Drone Attack Forces Shutdown Of Major UAE Refinery

One of the world’s largest refineries in the United Arab Emirates has been shut down as a precaution following a drone attack near the facility, according to a source familiar with the situation.

The Ruwais refinery halted operations after a fire broke out in Ruwais Industrial City in the emirate of Abu Dhabi. Authorities confirmed the incident but did not state whether the refinery itself was directly struck.

The facility, operated by the state-owned oil company Adnoc, is described as the world’s fourth-largest single-site refinery.

The shutdown comes amid escalating tensions in the Middle East, where attacks on energy infrastructure have intensified during the ongoing conflict involving Iran, the United States and Israel.

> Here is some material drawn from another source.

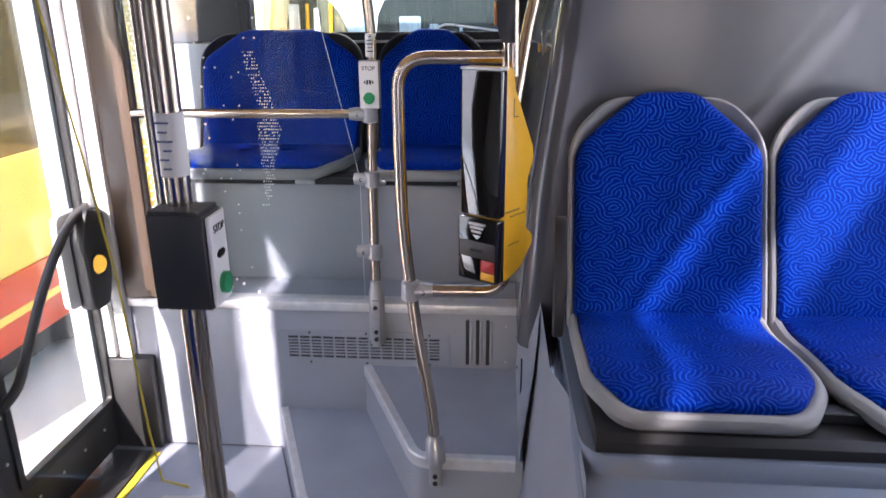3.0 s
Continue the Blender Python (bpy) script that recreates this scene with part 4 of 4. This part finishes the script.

Saudi Aramco president and CEO Amin H. Nasser warned that the conflict could have catastrophic consequences for global oil markets, particularly with the closure of the Strait of Hormuz, a crucial shipping route that normally carries about 20 percent of the world’s oil supply.

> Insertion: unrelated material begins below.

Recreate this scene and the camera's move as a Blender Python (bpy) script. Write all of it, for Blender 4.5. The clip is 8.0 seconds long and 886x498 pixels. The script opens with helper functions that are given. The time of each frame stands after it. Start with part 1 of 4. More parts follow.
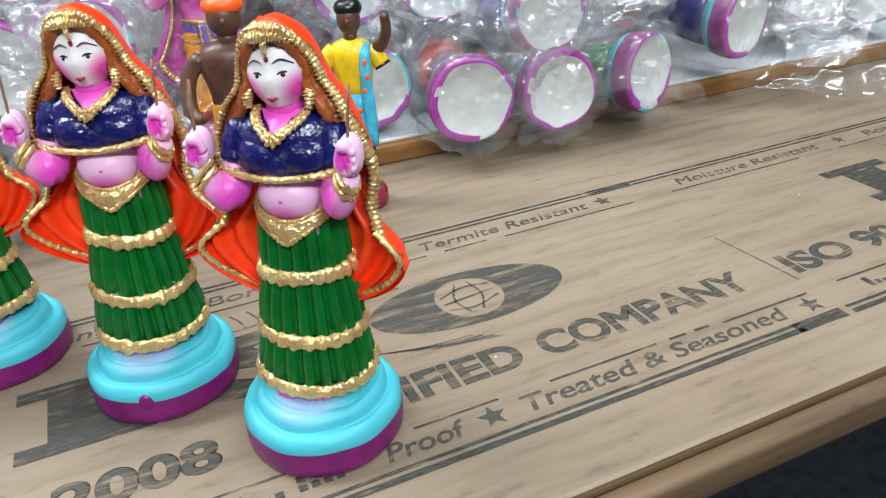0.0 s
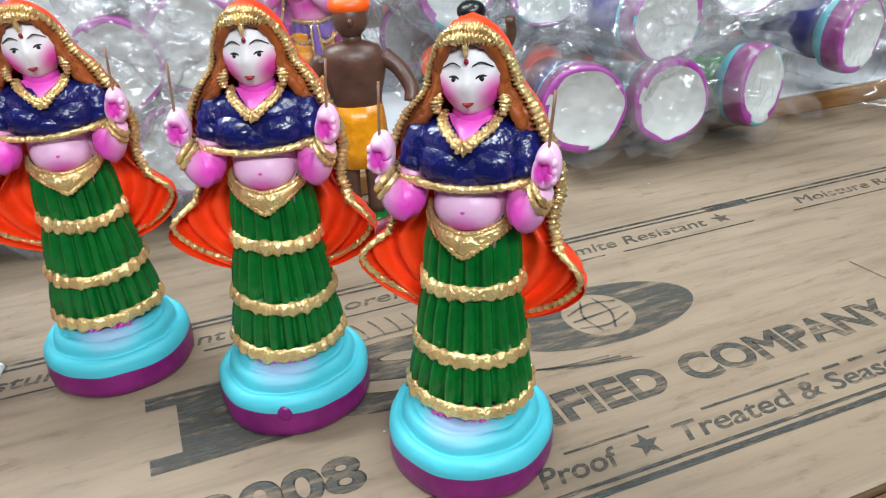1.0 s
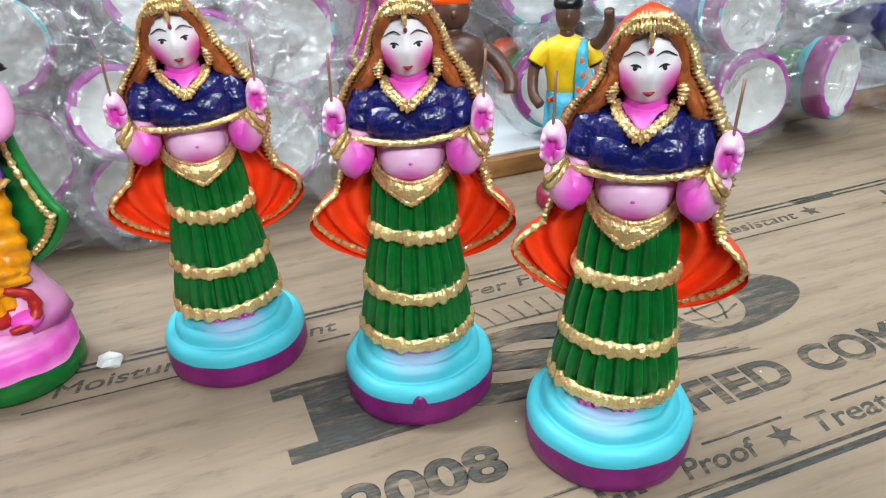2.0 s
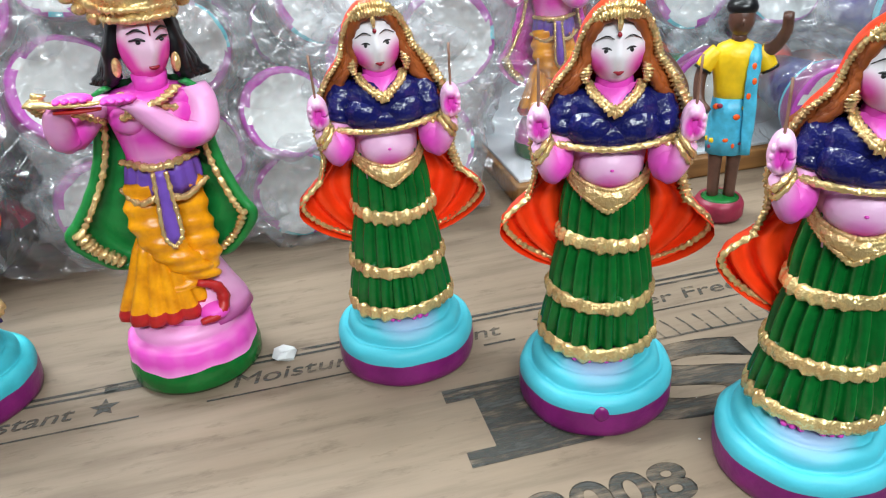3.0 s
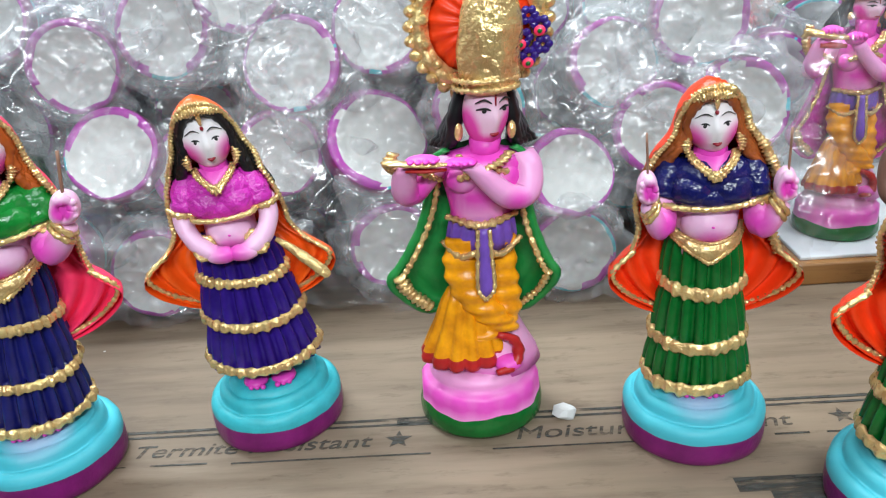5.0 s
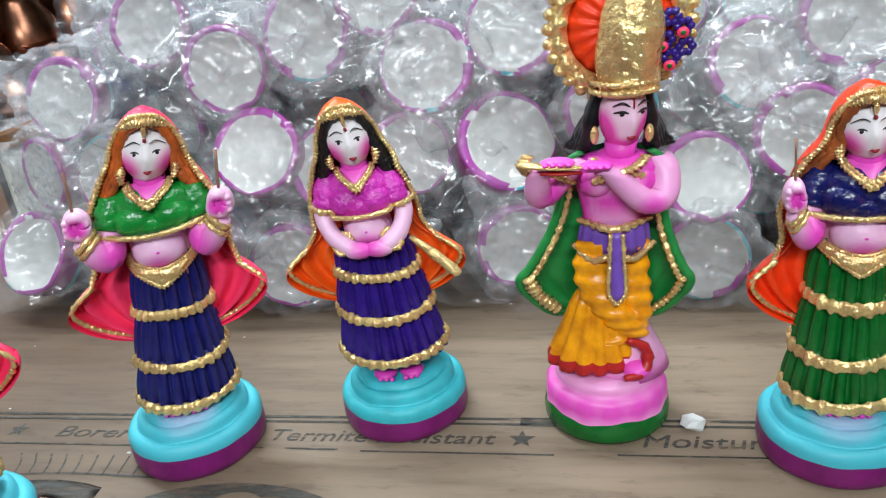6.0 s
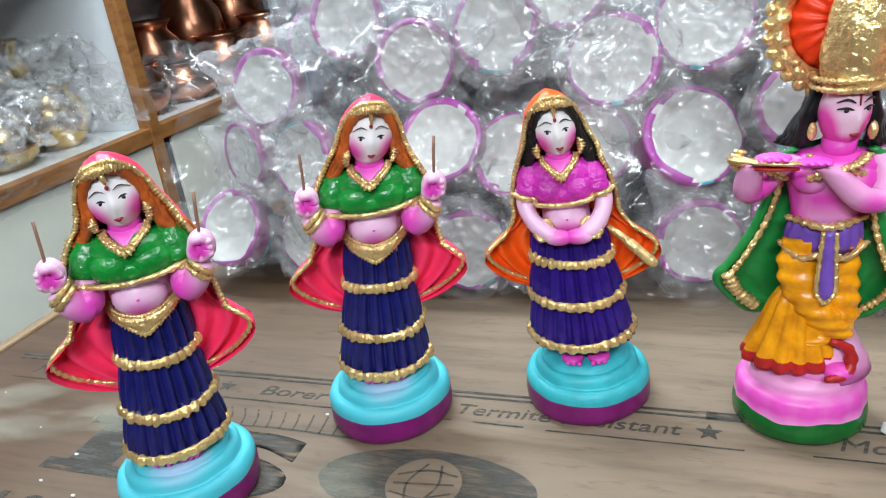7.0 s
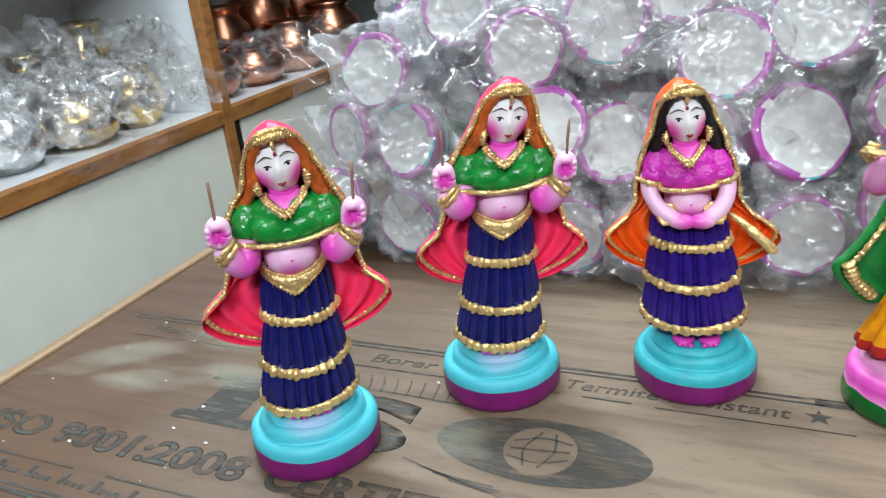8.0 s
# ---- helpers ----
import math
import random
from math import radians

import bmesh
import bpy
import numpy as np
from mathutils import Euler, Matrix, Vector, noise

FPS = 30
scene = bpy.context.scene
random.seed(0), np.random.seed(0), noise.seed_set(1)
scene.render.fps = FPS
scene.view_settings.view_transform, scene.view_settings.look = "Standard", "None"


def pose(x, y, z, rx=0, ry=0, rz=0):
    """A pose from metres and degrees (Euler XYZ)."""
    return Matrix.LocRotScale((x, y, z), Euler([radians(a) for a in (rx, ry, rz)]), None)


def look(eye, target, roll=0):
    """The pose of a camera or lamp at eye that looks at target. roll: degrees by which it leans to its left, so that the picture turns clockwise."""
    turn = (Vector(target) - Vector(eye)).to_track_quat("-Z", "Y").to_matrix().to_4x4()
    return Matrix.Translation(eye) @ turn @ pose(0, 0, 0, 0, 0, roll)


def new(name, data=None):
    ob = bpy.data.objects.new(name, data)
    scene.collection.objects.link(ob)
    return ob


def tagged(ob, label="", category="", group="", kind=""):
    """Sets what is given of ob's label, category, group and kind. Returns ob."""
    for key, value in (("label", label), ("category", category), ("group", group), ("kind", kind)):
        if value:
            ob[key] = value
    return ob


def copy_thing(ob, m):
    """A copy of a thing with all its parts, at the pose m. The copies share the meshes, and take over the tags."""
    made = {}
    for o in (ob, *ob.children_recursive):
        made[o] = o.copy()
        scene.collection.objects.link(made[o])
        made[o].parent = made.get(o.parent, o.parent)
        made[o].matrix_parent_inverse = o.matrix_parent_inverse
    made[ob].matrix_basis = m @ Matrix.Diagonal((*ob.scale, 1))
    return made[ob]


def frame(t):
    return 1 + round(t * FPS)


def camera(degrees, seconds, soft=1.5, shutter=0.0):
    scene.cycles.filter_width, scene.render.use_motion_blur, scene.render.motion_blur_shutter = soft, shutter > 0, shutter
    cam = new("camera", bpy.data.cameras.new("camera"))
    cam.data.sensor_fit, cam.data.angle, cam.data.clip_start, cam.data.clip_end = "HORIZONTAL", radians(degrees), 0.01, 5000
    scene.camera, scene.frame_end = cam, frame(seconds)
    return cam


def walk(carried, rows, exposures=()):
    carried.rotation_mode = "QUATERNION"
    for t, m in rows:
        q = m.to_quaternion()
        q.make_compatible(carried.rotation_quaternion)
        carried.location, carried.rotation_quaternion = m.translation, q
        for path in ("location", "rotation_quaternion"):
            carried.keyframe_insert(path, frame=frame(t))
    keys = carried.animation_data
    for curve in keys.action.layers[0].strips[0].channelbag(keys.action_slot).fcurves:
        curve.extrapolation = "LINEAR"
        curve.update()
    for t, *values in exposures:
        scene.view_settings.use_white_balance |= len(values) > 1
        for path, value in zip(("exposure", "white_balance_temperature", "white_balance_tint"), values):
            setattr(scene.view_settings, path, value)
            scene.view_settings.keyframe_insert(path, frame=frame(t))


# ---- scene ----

According to Nasser, the longer the disruption continues, the more severe the impact will be on global energy markets and the wider economy.

Iran has reportedly targeted several energy installations across the Gulf region, including Saudi Arabia’s Ras Tanura facility, one of the Middle East’s largest refining and export hubs.

Saudi oil fields have also been attacked, raising concerns over the stability of regional energy supplies.

Witnesses near the Ruwais industrial complex reported seeing bursts of fire and hearing loud explosions shortly before workers were evacuated from the area.

Energy analysts say the conflict has already triggered a chain reaction across global industries, affecting shipping, insurance, aviation, agriculture and automotive supply chains.

The disruptions have also forced QatarEnergy, one of the world’s largest liquefied natural gas producers, to halt production and declare force majeure due to the ongoing attacks.

Similar warnings have been issued by energy producers in Kuwait, signalling potential delays or failures in meeting export commitments.

Meanwhile, Aramco reported a 12.1 percent decline in net income for 2025, citing increased supply, trade tariffs and economic pressures that have affected revenues.

The company also announced a share buyback programme worth up to $3 billion over the next 18 months.

Officials in the Gulf region have warned that attacks on energy infrastructure could set a dangerous precedent and lead to wider global consequences if the conflict continues to escalate.